限定承認をした場合には先買権が与えられるので、残したい不動産を優先的に購入することができます。
相続したい財産を残すために必要な現金を準備できれば、特定の財産を残して限定承認を行うことができるでしょう。
限定承認の手続き方法・必要書類
限定承認は、相続開始を知った日から3カ月以内に行う必要があります。
相続が発生した後は、非常に慌ただしい日々となるため、3カ月という期限はあっという間に過ぎてしまいます。
そのため、効率的に必要な手続きを進めなければなりません。
以下の流れで、限定承認の手続きを進めていきましょう。
②相続人全員から限定承認の承諾を得る
③限定承認申述書と財産目録を作成する
④限定承認の申述を家庭裁判所に対して行う
ここまでの手続きを、相続開始の日から3カ月以内に行う必要があります。
期限内に限定承認の申述を行うことが難しそうな場合は、あらかじめ熟慮期間の伸長を行うこともできます。

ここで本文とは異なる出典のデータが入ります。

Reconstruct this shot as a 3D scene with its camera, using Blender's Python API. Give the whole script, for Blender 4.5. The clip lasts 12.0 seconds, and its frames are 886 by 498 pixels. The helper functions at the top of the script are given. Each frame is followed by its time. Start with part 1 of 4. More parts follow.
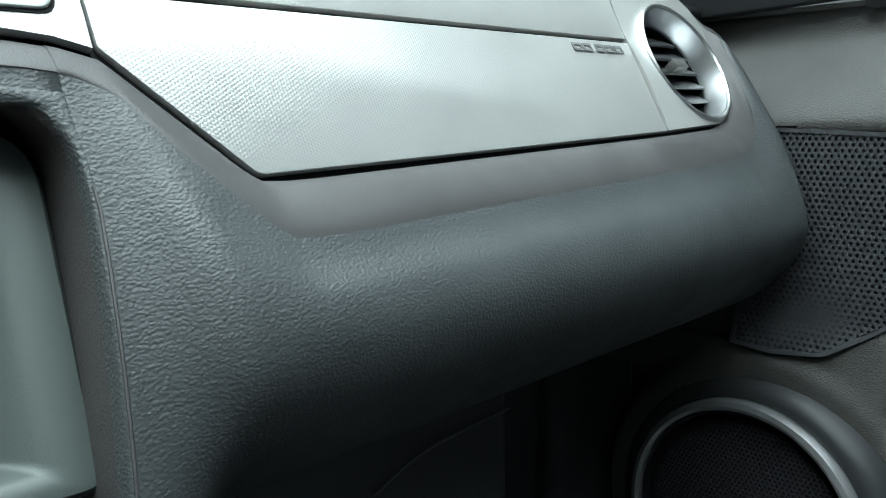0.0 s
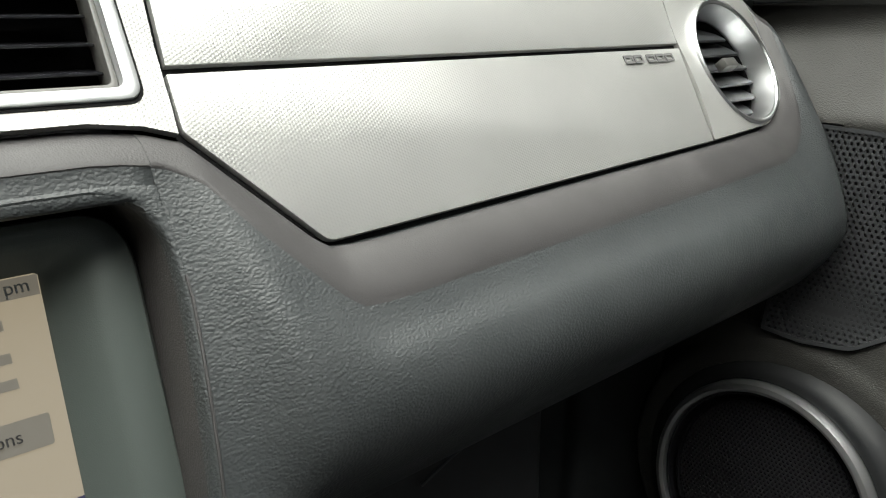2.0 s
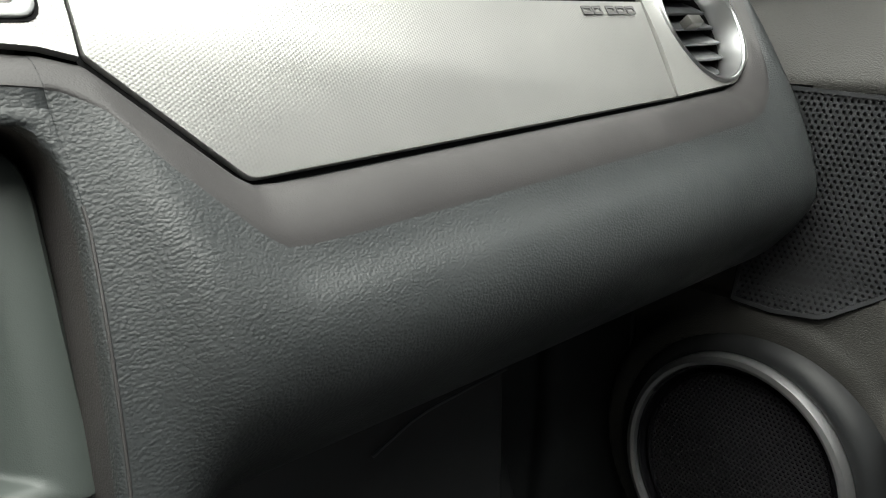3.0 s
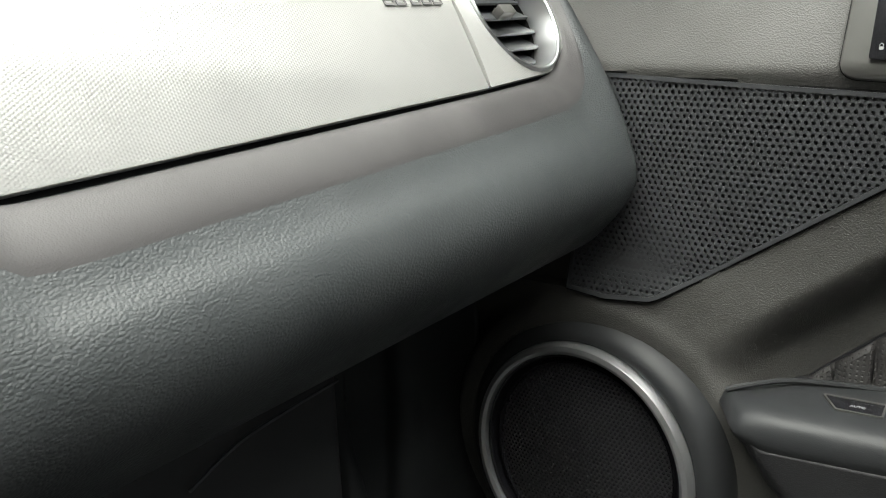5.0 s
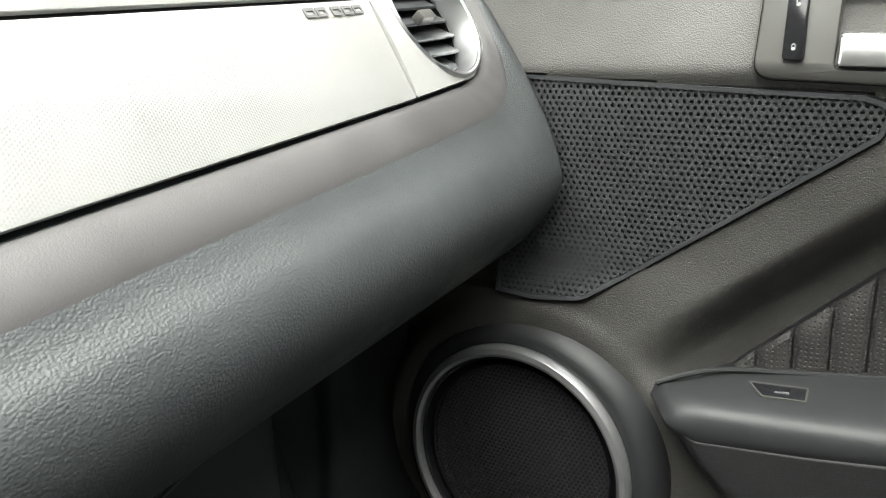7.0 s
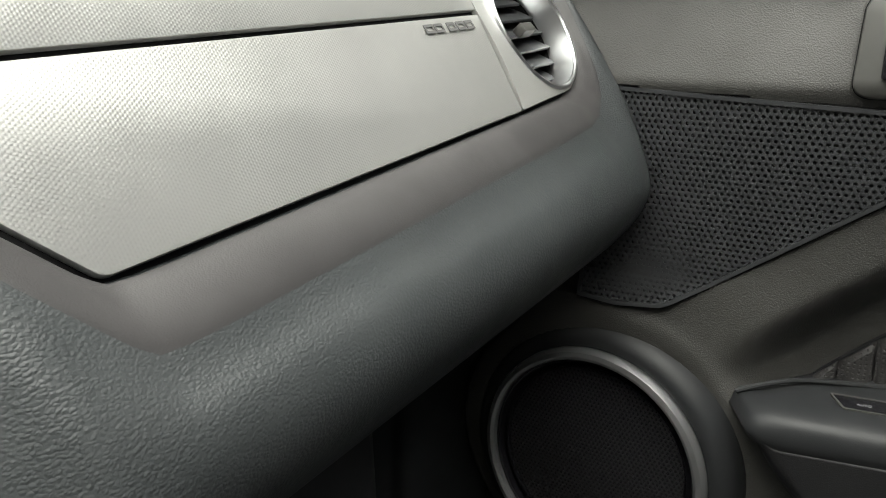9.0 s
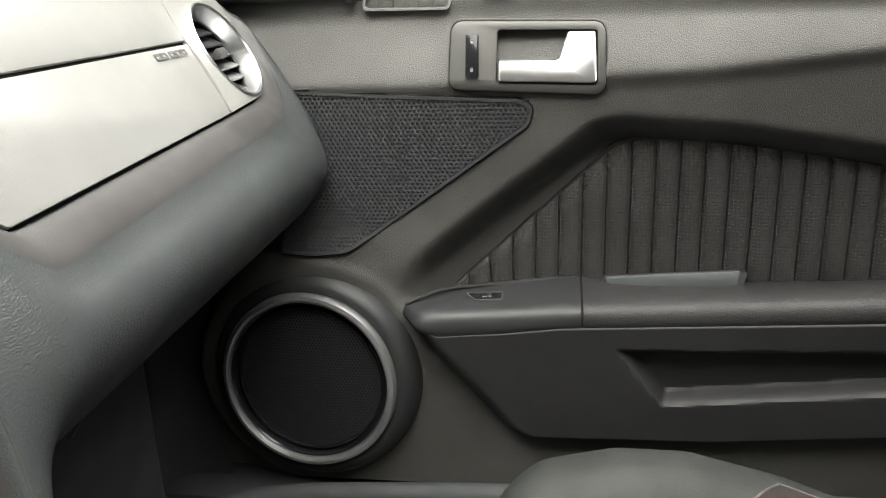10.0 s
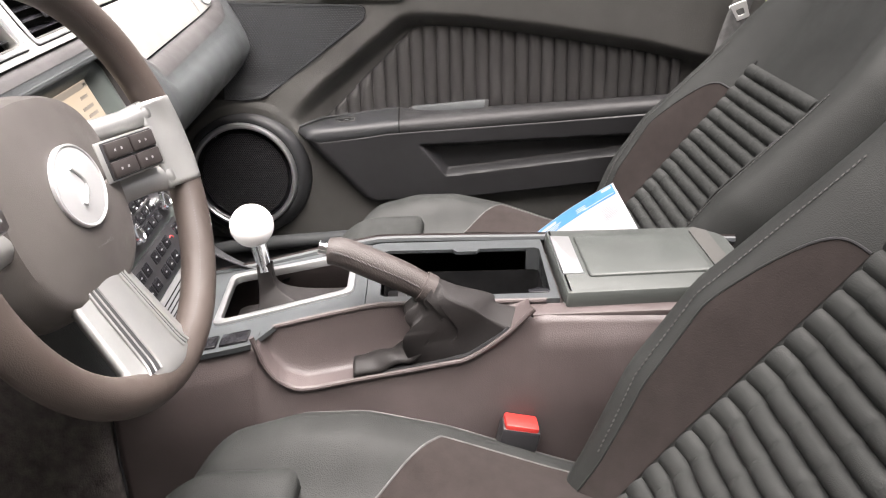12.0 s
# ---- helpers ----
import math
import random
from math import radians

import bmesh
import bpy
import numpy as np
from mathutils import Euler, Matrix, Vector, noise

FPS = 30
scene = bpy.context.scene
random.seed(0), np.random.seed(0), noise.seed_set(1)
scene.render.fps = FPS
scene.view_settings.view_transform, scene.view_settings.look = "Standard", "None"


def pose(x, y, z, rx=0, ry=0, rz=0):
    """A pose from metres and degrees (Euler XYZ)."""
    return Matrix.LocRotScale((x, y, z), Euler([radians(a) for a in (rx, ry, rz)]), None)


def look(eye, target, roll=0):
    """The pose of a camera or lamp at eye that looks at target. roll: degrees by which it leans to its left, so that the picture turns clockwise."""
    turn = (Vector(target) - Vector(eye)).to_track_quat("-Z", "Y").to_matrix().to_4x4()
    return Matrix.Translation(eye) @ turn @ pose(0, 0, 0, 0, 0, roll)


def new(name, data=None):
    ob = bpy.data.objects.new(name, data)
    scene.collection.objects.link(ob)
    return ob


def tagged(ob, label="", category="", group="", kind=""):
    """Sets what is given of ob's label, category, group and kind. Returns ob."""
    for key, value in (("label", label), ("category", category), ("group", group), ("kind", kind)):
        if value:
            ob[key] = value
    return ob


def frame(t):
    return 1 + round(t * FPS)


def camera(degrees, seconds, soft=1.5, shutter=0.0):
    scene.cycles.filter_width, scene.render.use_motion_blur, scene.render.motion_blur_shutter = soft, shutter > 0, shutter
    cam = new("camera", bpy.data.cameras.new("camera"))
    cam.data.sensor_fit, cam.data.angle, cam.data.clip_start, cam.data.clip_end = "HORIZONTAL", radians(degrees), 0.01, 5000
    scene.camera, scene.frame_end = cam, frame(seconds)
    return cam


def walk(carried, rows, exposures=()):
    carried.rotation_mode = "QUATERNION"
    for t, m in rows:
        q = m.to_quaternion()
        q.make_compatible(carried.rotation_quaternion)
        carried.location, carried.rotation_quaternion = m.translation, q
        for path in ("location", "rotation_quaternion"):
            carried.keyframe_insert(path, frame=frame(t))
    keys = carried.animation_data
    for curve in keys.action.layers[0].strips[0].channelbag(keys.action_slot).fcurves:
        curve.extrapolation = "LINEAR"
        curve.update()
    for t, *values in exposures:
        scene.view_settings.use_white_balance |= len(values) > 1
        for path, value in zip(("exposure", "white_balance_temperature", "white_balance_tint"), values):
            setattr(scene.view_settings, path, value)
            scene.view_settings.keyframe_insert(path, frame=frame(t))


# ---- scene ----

なお、限定承認の申述を行う場合は、限定承認申述書と財産目録の他、以下の書類が必要となります。
- 被相続人の出生から死亡までの連続した戸籍謄本
- 被相続人の住民票除票または戸籍の附票
- 申述人全員の戸籍謄本
限定承認の申述を終えた後は、以下の流れで家庭裁判所での手続きを行うこととなります。
⑥相続財産管理人を選任する
⑦債権申出の公告・催告を行う
⑧鑑定人選任の申立を行う
⑨相続債権者・受遺者への弁済を行う
⑩残余財産を相続人が相続する
限定承認をするときの注意点
限定承認を行う可能性がある人は、以下のような点を確認しておきましょう。
単純承認や相続放棄とは大きく異なる結果となることがあるので、注意が必要です。
限定承認は3カ月以内に行う
限定承認の手続きは、相続開始から3カ月以内に行わなければなりません。
この期限は事前に手続きしない限り延長されないため、注意が必要です。
限定承認を行う際に期限を過ぎてしまうことがある大きな要因は、相続人全員で手続きしなければならないためです。
他の相続人の同意を得られなければ、限定承認を行うことはできません。
限定承認しようと、他の相続人に同意を得るための話し合いをしている間に、期限が過ぎてしまうことがあります。
また、限定承認をあきらめて相続放棄しようとしても、相続放棄も期限が一緒なのでできません。
そのため、節税に効果的な方法を選択できないこととなってしまう可能性があります。
税金の負担が大きくなることも
限定承認で財産を引き継いだ場合、相続税ではなく所得税がかかります。
この所得税は、相続開始時点での財産の時価が、被相続人の取得時の価格より上昇している場合にかかります。
この場合の税率は、所得税と一緒にかかる住民税を合わせると、約20%になります。
ケースによっては、かなり大きな税額になることもあるので、事前に確認しておきましょう。
まとめ
限定承認は、今のところ広く利用されている制度ではありません。
手続きが複雑なこと、期限が短いこと、すべての相続人の同意が得られにくいことなどがその理由となっています。
しかし、限定承認を利用することで、大きなメリットを得られるケースがあります。
限定承認を行った方がいいケースに該当する場合は、早めに準備を行い、限定承認を利用できるようにしておきましょう。